Here is what did not sit well:

– Besides Giancarlo Esposito and Billy Burke (apparently he is in Twilight – don’t care), there were no standout performances or characters in the pilot.  It is going to be an ensemble-piece and in its infancy, it was hard to make the connections.

– From what we do know of the mythology, I am not sure if the writing team can sustain the concept long-term.  It seems ripe for 4-5 episodes, but beyond, the gimmick may fade to black if we don’t care about who is living it.

– There was too much focus on the quest to Chi-Town and not enough on establishing the society and how it has been affected at the familial level.  The need for action early offset the need to care.

– The pacing suffered halfway in – it didn’t move the way you want a pilot to move.

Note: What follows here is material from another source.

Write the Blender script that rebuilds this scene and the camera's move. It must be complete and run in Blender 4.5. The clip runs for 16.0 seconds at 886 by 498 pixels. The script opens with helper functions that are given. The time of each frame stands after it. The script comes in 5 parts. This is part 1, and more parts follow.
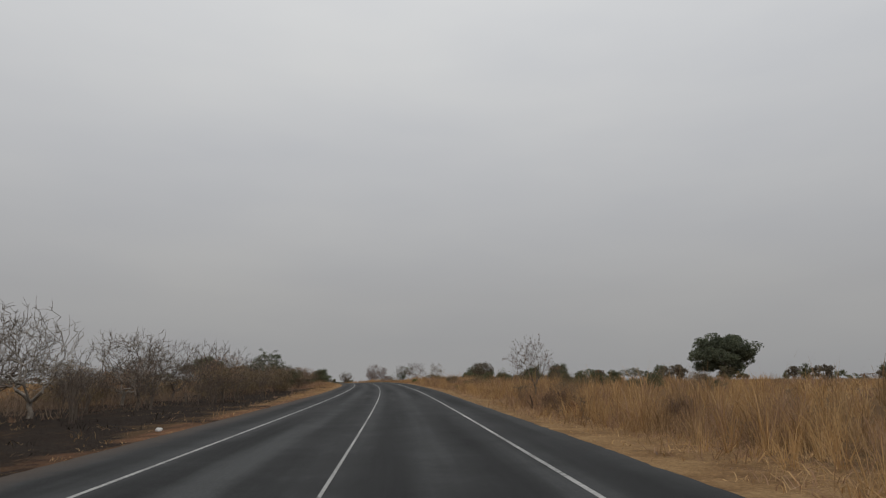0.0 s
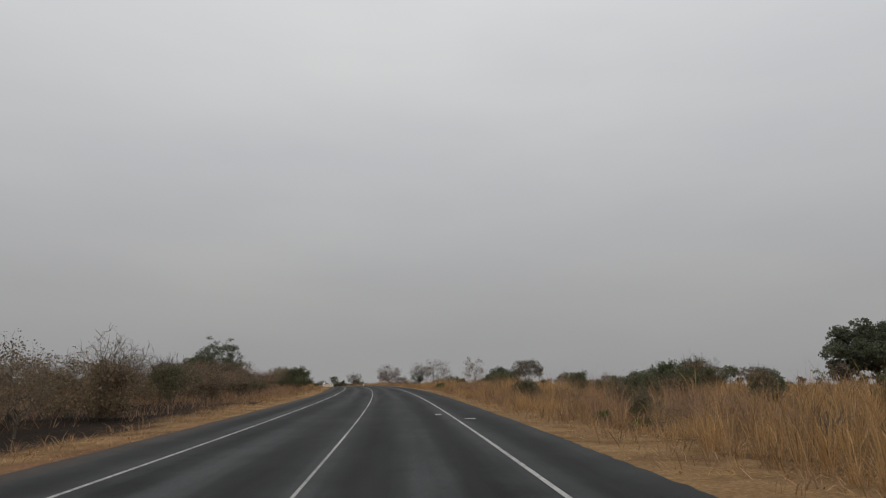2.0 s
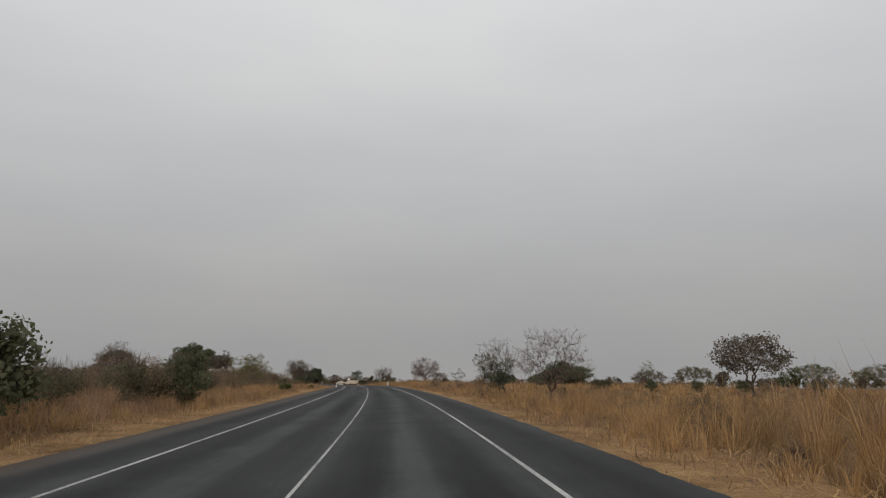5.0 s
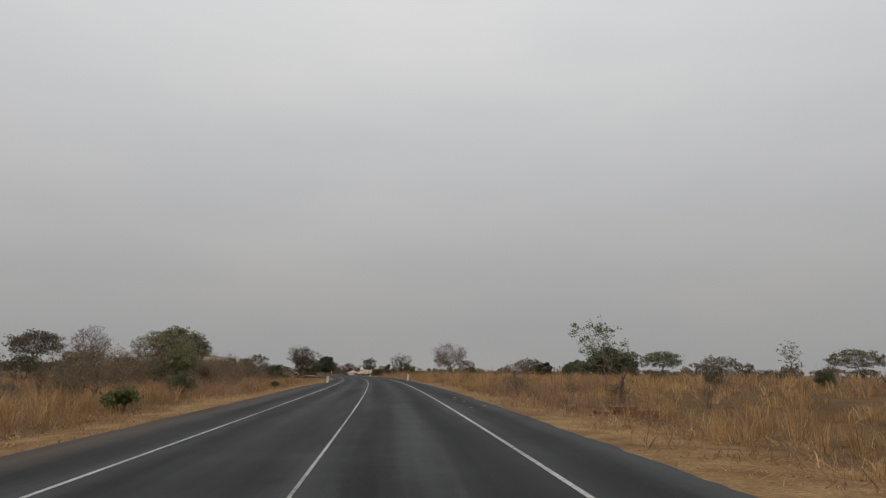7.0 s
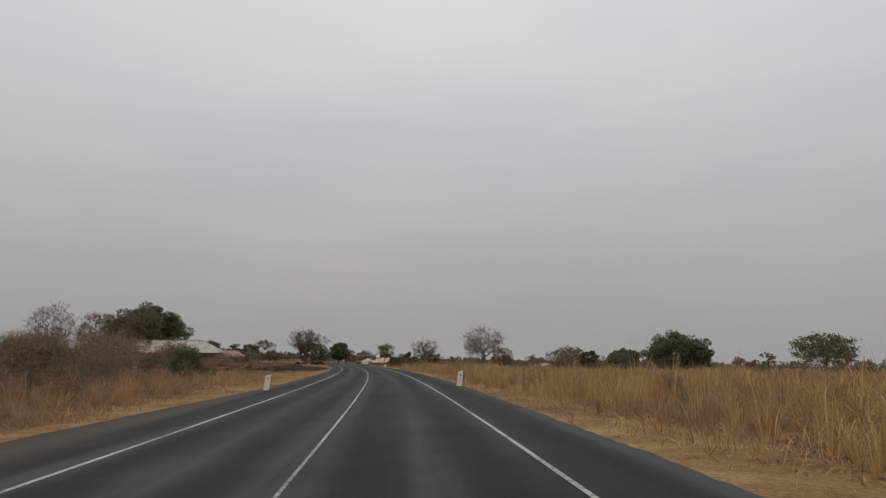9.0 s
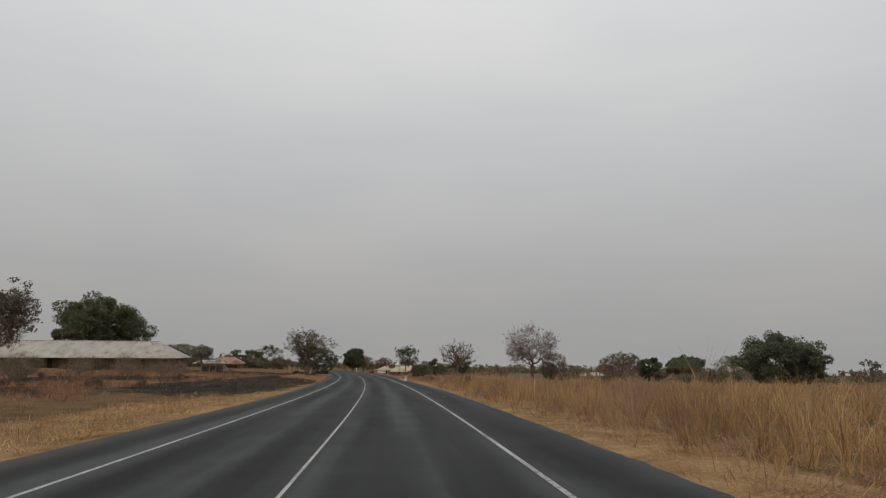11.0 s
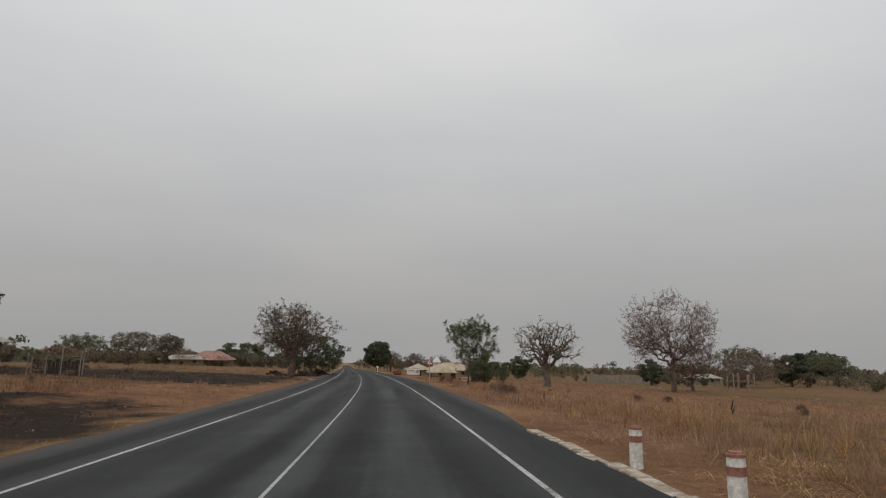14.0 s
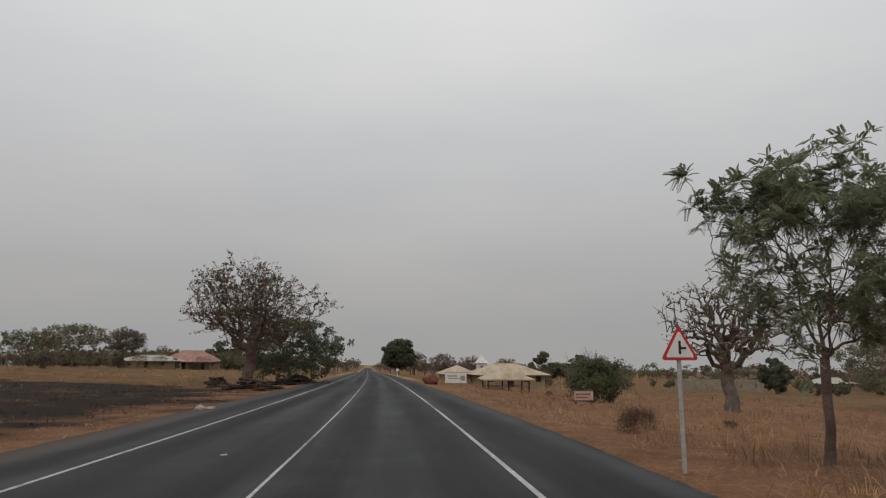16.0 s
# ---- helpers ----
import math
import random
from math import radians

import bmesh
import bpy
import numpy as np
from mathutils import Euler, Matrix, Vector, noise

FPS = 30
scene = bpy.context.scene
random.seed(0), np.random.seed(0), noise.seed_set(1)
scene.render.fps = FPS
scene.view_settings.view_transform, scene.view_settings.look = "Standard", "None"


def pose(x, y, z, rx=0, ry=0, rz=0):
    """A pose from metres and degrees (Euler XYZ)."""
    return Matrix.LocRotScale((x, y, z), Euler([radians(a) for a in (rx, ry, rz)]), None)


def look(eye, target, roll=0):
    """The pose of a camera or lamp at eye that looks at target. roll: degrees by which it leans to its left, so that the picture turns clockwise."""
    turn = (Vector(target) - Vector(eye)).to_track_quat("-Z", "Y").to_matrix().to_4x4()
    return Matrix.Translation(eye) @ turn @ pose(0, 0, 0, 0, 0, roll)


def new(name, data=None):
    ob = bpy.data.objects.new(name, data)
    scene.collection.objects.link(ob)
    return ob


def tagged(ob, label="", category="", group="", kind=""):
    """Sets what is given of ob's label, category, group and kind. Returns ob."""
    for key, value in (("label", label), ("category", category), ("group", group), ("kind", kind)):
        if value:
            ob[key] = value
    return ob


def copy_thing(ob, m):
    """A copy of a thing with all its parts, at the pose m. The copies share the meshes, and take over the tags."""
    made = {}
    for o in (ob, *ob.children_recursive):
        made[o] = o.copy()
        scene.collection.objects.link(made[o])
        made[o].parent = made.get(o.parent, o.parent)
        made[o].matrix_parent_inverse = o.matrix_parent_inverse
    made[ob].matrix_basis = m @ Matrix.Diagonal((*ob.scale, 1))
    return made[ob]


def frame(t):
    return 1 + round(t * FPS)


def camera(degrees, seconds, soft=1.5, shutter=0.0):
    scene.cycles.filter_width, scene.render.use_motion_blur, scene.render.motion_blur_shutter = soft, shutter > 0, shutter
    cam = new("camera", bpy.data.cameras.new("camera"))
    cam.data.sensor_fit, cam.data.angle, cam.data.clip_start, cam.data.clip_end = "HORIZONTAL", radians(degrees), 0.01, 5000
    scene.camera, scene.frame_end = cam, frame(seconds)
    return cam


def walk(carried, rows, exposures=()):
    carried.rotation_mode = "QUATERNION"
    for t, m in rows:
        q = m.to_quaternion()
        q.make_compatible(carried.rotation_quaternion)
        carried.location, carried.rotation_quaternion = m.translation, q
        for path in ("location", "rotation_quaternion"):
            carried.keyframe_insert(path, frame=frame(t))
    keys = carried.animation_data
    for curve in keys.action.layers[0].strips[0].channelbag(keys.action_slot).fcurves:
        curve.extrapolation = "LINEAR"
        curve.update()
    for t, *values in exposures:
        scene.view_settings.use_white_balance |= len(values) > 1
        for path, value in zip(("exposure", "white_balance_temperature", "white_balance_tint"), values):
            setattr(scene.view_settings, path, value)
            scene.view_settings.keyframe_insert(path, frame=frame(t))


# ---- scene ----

The overall good news, I was pleasantly surprised.  Revolution gave me enough to want to come back for more…and I will.  Its pilot ratings may have been the best news NBC has received since the late 90s, and I am so rooting for it to be a success.  With The Voice as a lead-in extraordinaire (do lead-ins matter anymore anywhere but CBS?), it should have some time to find sure footing and I really hope it does.  In the interim, spending an hour with Juliet and Gus Fring every week continues to be my privilege.  I say I want a Revolution (for now) and (for now) “don’t you know it’s gonna be alright.”